• Aim of the exercise: Leave out the pictures, then reproduce the rest of the material exactly.
+++ Source data +++
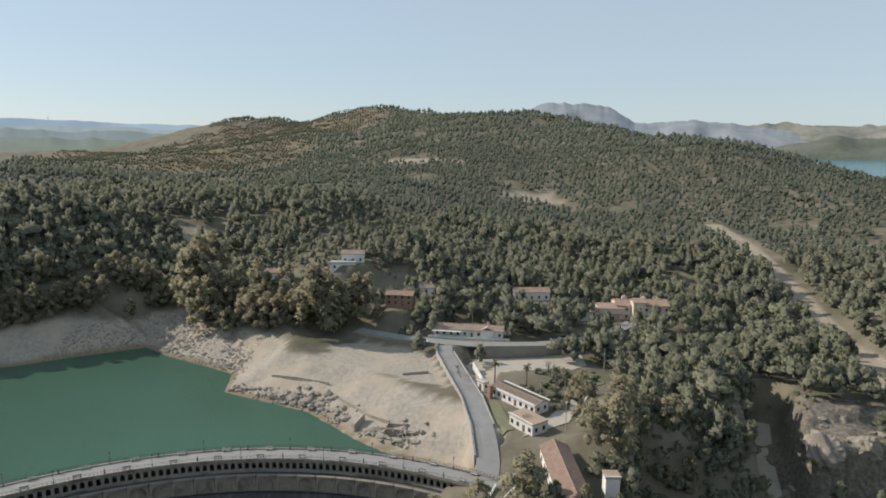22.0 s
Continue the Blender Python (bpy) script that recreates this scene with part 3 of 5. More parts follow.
part("body", swept([(127.6, 8.6), (127.6, 3.5), (126.6, 3.2), (94, -48), (136, -48), (136, 8.6)], A0, A1, 60), M_STONE, dam, "dark stained coursed stone face")
part("niche_wall", swept([(127.3, 3.7), (127.6, 3.7), (127.6, 8.6), (127.3, 8.6)], A0, A1, 60), M_CORNICE, dam)
part("deck", swept([(128.9, 11.95), (132.4, 11.95), (132.4, 8.6), (135.2, 8.6), (135.2, 12.38), (131.6, 12.46), (128.9, 12.4)], A0, A1, 90), M_CONCRETE, dam)
part("crest_road", swept([(130.2, 12.35), (134.4, 12.35), (134.4, 12.47), (132.3, 12.5), (130.2, 12.47)], A0, A1, 60), M_ASPHALT, dam, "pale worn road along the crest")
part("upstream_kerb", swept([(134.5, 12.3), (135.1, 12.3), (135.1, 12.75), (134.5, 12.75)], A0, A1, 60), M_CORNICE, dam)


def arch_panel(width, height, depth, open_w, spring, sides=7, through_=True, floor=0.35):
    """A wall panel with a round-headed opening, its front at y = 0 and its back at y = depth."""
    bm = bmesh.new()
    w = width / 2
    r = open_w / 2
    edge = [(-r, floor)] + [(-r, spring)] + [(-r * math.cos(math.pi * i / sides), spring + r * math.sin(math.pi * i / sides)) for i in range(1, sides)] + [(r, spring), (r, floor)]
    outer = []
    for x, z in edge:
        if z <= spring:
            outer.append((math.copysign(w, x), z))
        else:
            outer.append((x / r * w, height))
    outer[0], outer[-1] = (-w, floor), (w, floor)
    grid_ = []
    for y in (0, depth):
        grid_.append(([bm.verts.new((x, y, z)) for x, z in edge], [bm.verts.new((x, y, z)) for x, z in outer]))
    (e0, o0), (e1, o1) = grid_
    for i in range(len(edge) - 1):
        bm.faces.new((o0[i], e0[i], e0[i + 1], o0[i + 1]))
        bm.faces.new((o1[i], o1[i + 1], e1[i + 1], e1[i]))
        bm.faces.new((e0[i], e1[i], e1[i + 1], e0[i + 1]))
    for i in range(len(edge) - 1):
        bm.faces.new((o0[i], o0[i + 1], o1[i + 1], o1[i]))
    # the sill under the opening
    bmesh.ops.recalc_face_normals(bm, faces=bm.faces[:])
    box(-w, w, 0, depth, 0, floor, bm)
    return bm


bay_mesh = bpy.data.meshes.new("parapet_bay")
_bm = arch_panel(1.92, 2.72, 0.55, 1.18, 1.7, floor=0.3)
_bm.to_mesh(bay_mesh)
_bm.free()
bay_mesh.materials.append(M_CORNICE)
gallery = part("arcade_back", swept([(132.1, 8.7), (132.4, 8.7), (132.4, 11.95), (132.1, 11.95)], A0, A1, 60), M_STONE, dam, "dark gallery behind the small arches")
for k in range(BAYS):
    a = A0 + (k + 0.5) * BAY
    part("arched_bay", bay_mesh, None, dam, at=on_arc(128.95, a, 9.2))
part("string_course", swept([(128.6, 8.75), (129.7, 8.75), (129.7, 9.2), (128.6, 9.2)], A0, A1, 60), M_CORNICE, dam)
part("coping", swept([(128.72, 11.9), (129.6, 11.9), (129.6, 12.45), (128.72, 12.4)], A0, A1, 60), M_CORNICE, dam)
part("parapet", swept([(128.85, 12.4), (129.15, 12.4), (129.15, 12.68), (128.85, 12.68)], A0, A1, 60), M_CORNICE, dam)
big_mesh = bpy.data.meshes.new("corbel_arch")
_bm = arch_panel(5.62, 4.55, 1.0, 4.3, 1.9, 9, floor=0.05)
_bm.to_mesh(big_mesh)
_bm.free()
big_mesh.materials.append(M_CORNICE)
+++
• Task output:
22.0 s
Continue the Blender Python (bpy) script that recreates this scene with part 3 of 5. More parts follow.
part("body", swept([(127.6, 8.6), (127.6, 3.5), (126.6, 3.2), (94, -48), (136, -48), (136, 8.6)], A0, A1, 60), M_STONE, dam, "dark stained coursed stone face")
part("niche_wall", swept([(127.3, 3.7), (127.6, 3.7), (127.6, 8.6), (127.3, 8.6)], A0, A1, 60), M_CORNICE, dam)
part("deck", swept([(128.9, 11.95), (132.4, 11.95), (132.4, 8.6), (135.2, 8.6), (135.2, 12.38), (131.6, 12.46), (128.9, 12.4)], A0, A1, 90), M_CONCRETE, dam)
part("crest_road", swept([(130.2, 12.35), (134.4, 12.35), (134.4, 12.47), (132.3, 12.5), (130.2, 12.47)], A0, A1, 60), M_ASPHALT, dam, "pale worn road along the crest")
part("upstream_kerb", swept([(134.5, 12.3), (135.1, 12.3), (135.1, 12.75), (134.5, 12.75)], A0, A1, 60), M_CORNICE, dam)


def arch_panel(width, height, depth, open_w, spring, sides=7, through_=True, floor=0.35):
    """A wall panel with a round-headed opening, its front at y = 0 and its back at y = depth."""
    bm = bmesh.new()
    w = width / 2
    r = open_w / 2
    edge = [(-r, floor)] + [(-r, spring)] + [(-r * math.cos(math.pi * i / sides), spring + r * math.sin(math.pi * i / sides)) for i in range(1, sides)] + [(r, spring), (r, floor)]
    outer = []
    for x, z in edge:
        if z <= spring:
            outer.append((math.copysign(w, x), z))
        else:
            outer.append((x / r * w, height))
    outer[0], outer[-1] = (-w, floor), (w, floor)
    grid_ = []
    for y in (0, depth):
        grid_.append(([bm.verts.new((x, y, z)) for x, z in edge], [bm.verts.new((x, y, z)) for x, z in outer]))
    (e0, o0), (e1, o1) = grid_
    for i in range(len(edge) - 1):
        bm.faces.new((o0[i], e0[i], e0[i + 1], o0[i + 1]))
        bm.faces.new((o1[i], o1[i + 1], e1[i + 1], e1[i]))
        bm.faces.new((e0[i], e1[i], e1[i + 1], e0[i + 1]))
    for i in range(len(edge) - 1):
        bm.faces.new((o0[i], o0[i + 1], o1[i + 1], o1[i]))
    # the sill under the opening
    bmesh.ops.recalc_face_normals(bm, faces=bm.faces[:])
    box(-w, w, 0, depth, 0, floor, bm)
    return bm


bay_mesh = bpy.data.meshes.new("parapet_bay")
_bm = arch_panel(1.92, 2.72, 0.55, 1.18, 1.7, floor=0.3)
_bm.to_mesh(bay_mesh)
_bm.free()
bay_mesh.materials.append(M_CORNICE)
gallery = part("arcade_back", swept([(132.1, 8.7), (132.4, 8.7), (132.4, 11.95), (132.1, 11.95)], A0, A1, 60), M_STONE, dam, "dark gallery behind the small arches")
for k in range(BAYS):
    a = A0 + (k + 0.5) * BAY
    part("arched_bay", bay_mesh, None, dam, at=on_arc(128.95, a, 9.2))
part("string_course", swept([(128.6, 8.75), (129.7, 8.75), (129.7, 9.2), (128.6, 9.2)], A0, A1, 60), M_CORNICE, dam)
part("coping", swept([(128.72, 11.9), (129.6, 11.9), (129.6, 12.45), (128.72, 12.4)], A0, A1, 60), M_CORNICE, dam)
part("parapet", swept([(128.85, 12.4), (129.15, 12.4), (129.15, 12.68), (128.85, 12.68)], A0, A1, 60), M_CORNICE, dam)
big_mesh = bpy.data.meshes.new("corbel_arch")
_bm = arch_panel(5.62, 4.55, 1.0, 4.3, 1.9, 9, floor=0.05)
_bm.to_mesh(big_mesh)
_bm.free()
big_mesh.materials.append(M_CORNICE)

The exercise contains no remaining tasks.